Advertisers know that sporting events present some of the best times to get in front of a massive audience. And you and I, as those viewers, expect to be “wowed” with new and exciting creatives that we can talk about at work the next day – c’mon, how long was “Whassup?” part of your vocabulary?
But for an advertiser the only thing that really matters is the impact a spot had. Did it drive sales, search, site visits, registrations, foot traffic? When Super Bowl ads run between $4-5M a pop, and even the Olympics, while considerably less expensive, command $100K+, advertisers are under pressure to prove that spots drive revenue.
With the rise of digital and the age of active-participation viewers – those second-screening when watching TV – advertisers are thinking differently about TV as a marketing channel. Thanks to new analytics platforms, savvy advertisers are no longer just blasting out spots and hoping they’ll drive engagement. Rather, they are taking advantage of TV’s wide reach, but incorporating a level of precision to target the right people, in the places and times they are most likely to respond.

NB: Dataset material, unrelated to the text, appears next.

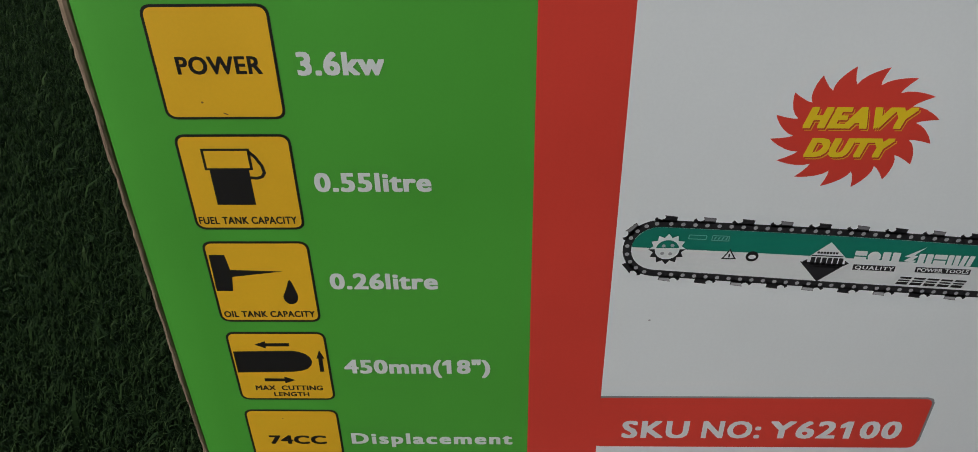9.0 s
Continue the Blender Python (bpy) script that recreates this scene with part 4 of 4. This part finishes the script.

So how does this relate to advertising during sporting events? Well, with timely data analysis, advertisers measure the impact of TV spots on KPIs – whether that is site visits, registrations, charity donations, sign-ups, etc. – and identify not only the games, but even the times within those games, that drive the greatest response.
For example, we looked at UK search traffic for Betway and Bet365 during the England vs. Slovakia match from this summer’s Euros tournament. Spots ran at the times they would drive the most response: before the event started and at halftime. Not coincidentally, those are the times that people are most likely to place bets. Both companies saw measurable uplift in online traffic corresponding with their TV ads, which ran shortly before the start and at halftime, respectively.
This type of analysis can be generated immediately after a spot airs, which is a big deal for advertisers. They can measure the immediate impact of spots, and not just online, but SMS, mobile, call centers, retail sales, app activity and more. They can understand the networks, days, times and programs generating response and improve the efficiency of underperforming spots while they’re on-air. The impact for TV advertising, a $180 billion global industry, is huge!
Now to the fun stuff. Who were the biggest ad winners for two of the U.S.’s most high-profile sporting events this year: Super Bowl 50 and the Rio Olympics.
Super Bowl 50
The chart above shows the brands that had the largest increase in search traffic, corresponding with TV spots during the Super Bowl.
Amazon Echo had the biggest increase in search traffic in New York, Chicago and Charlotte. Budweiser – a Super Bowl ad staple – took Denver, Los Angeles and Seattle. And Fitbit emerged as the winner in Dallas-Ft. Worth.
Rio Opening Ceremonies
While the Super Bowl is a four-hour block, the Olympics is a 14-day event, so showing immediate impact can be harder. An advertiser might see a carryover effect from a spot, with viewers visiting a site or making a purchase influenced by TV in the days or weeks after initial exposure.
That’s not to say there weren’t ad winners. During the opening ceremony, Chobani saw the most web traffic in New York, Miami, Chicago and Los Angeles. In fact, it pretty much dominated U.S. search traffic compared to other advertisers and sponsors. Samsung won response in Houston, as did Coca-Cola in Seattle.
Advertisers that make the biggest impact during sporting events – and across TV – typically leverage data analytics technology and follow similar best practices:
They plan based on response, not ratings. Major sporting events attract a lot of viewers, but that doesn’t mean that this untargeted, mass audience will engage with a brand. Ratings data tells advertisers nothing about campaign performance. Rather, advertisers analyze spot and response data to plan TV based on efficiency and performance – the actions generated from an ad. Analytics identify the creatives, games (and the times within those games) that result in the most response via web, call centers, search, app activity, SMS, retail sales, etc. For example, the Super Bowl brought you 114 million viewers, but data might show that Game 2 of the NBA Finals drew 3xs the amount of response to a certain spot.
They make changes in-flight. A growing number of advertisers are leveraging more flexible buying opportunities to make day, daypart, network and creative changes to improve the efficiency of on-air spots – especially during multi-day/week sporting events. During the Olympics, same-day spot and response analysis could show an advertiser that swimming events aired between 2:00 p.m.-4:00 p.m. on CNBC drive the greatest response. They can then make day-of changes to improve spot effectiveness.
They inform media-mix strategies. Advertisers leverage data analysis to understand how TV influences other online and offline channels, like digital, radio and print. Some even conduct “what if” scenarios to test mix changes leading up to an event to ensure effectiveness. This is especially important in the age of the connected consumer – when some 57% of viewers second-screen when watching TV and, if interested, immediately engage with a brand.
So what does all this mean for advertisers wanting to get the biggest bang for their TV buck during sporting events? The answer is to let the data guide you and not make assumptions. After all, with all that budget at stake why guess if you don’t have to?